TOWANDA - As of this fall, the delivery of babies will permanently cease at Memorial Hospital in Towanda.

The hospital plans to close its Maternity Center on Sept. 30, because there are no longer enough babies being born at the hospital, according to a press release issued by the hospital on Monday.

The number of babies being delivered at the hospital, which now stands at fewer than 200 a year, is not high enough to support the operation of the Maternity Center, officials at the hospital said.

The hospital's board of trustees voted on June 27 to close the Maternity Center as a step toward ensuring the hospital's long-term financial health, the press release said.

The closure of the Maternity Center had been recommended by the hospital's administration, the release said.

"It is with great regret that we have to end such a wonderful and long-standing service (the Maternity Center)," said Gary A. Baker, Memorial Hospital president and CEO. "Unfortunately, it really comes down to the numbers."

A decline in the number of babies delivered at the hospital has occurred over the last decade, Baker said.

Around 2005, for example, over 300 babies a year were being delivered at the hospital, he said.

Many thousands of babies have been delivered at the hospital since the present hospital building opened in 1959, he said.

"We understand that this decision to close the Maternity Center affects many people's lives. However, this extremely difficult decision was necessary," Baker said. "This is not a decision that we took lightly."

Memorial Hospital is hardly alone in ceasing to deliver babies.

Since 2000, 43 hospitals in Pennsylvania have discontinued delivering babies, Baker said.

According to the Hospital and Healthsystem Association of Pennsylvania (HAP), Memorial Hospital is one of many hospitals in Pennsylvania forced to discontinue delivering babies because of the combination of declining birth numbers and difficulty in recruiting physicians, Baker said.

Baker attributed the decline in the number of births at Memorial Hospital to a drop in the number of doctors who deliver babies at the hospital.
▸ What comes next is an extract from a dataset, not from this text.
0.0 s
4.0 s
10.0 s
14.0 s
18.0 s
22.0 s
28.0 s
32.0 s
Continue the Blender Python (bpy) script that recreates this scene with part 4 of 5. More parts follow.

He said there has been a difficulty in recruiting such physicians.

Currently, there are three doctors working at the hospital who deliver babies, he said.

"I think there were six (doctors who delivered babies at the hospital) up until 2005, he said.

"We anticipate providing complete obstetrics care and delivering babies right up to September 30, 2013," Baker said.

The public will still be able to get pre-natal care in the local community, Baker said.

Pre-natal care, as well as post-partum care, "will still be available sufficiently" in the Towanda area, Baker said. "It's just the delivery of babies" that will cease at Memorial Hospital, he said.

The closure of Memorial Hospital's Maternity Center will not affect the Nurse Family Partnership program that is based at the hospital, according to the hospital.

The Nurse Family Partnership program will remain in operation at the hospital, according to the hospital.

The Nurse Family Partnership is a free, voluntary program for first-time mothers that helps them to have a healthy pregnancy and raise a healthy baby, and coaches them on child development.

In an interview on Monday, Baker said that the outlook for the long-term financial viability of the hospital is "excellent."

However, the hospital's overall finances have been affected by reduced reimbursements from Medicare, and from people not paying the bills they owe to the hospital, he said.

And, as a result of the Affordable Care Act, the challenge that the hospital faces due to reduced Medicare reimbursements will continue to grow, said Bill Rohrbach, chief operating officer of the hospital.

Two of the doctors who deliver babies at Memorial Hospital, Larry McCullough and Timothy Powell, also perform gynecological surgery, Baker said.

"It is our objective that we continue to provide GYN (gynecological) surgery in our operating rooms," Baker said.

"Memorial Hospital has a long history of providing excellent care for patients," Baker said. "We look forward to building on that excellence to ensure the residents of Bradford and Sullivan Counties have access to quality care, close to home."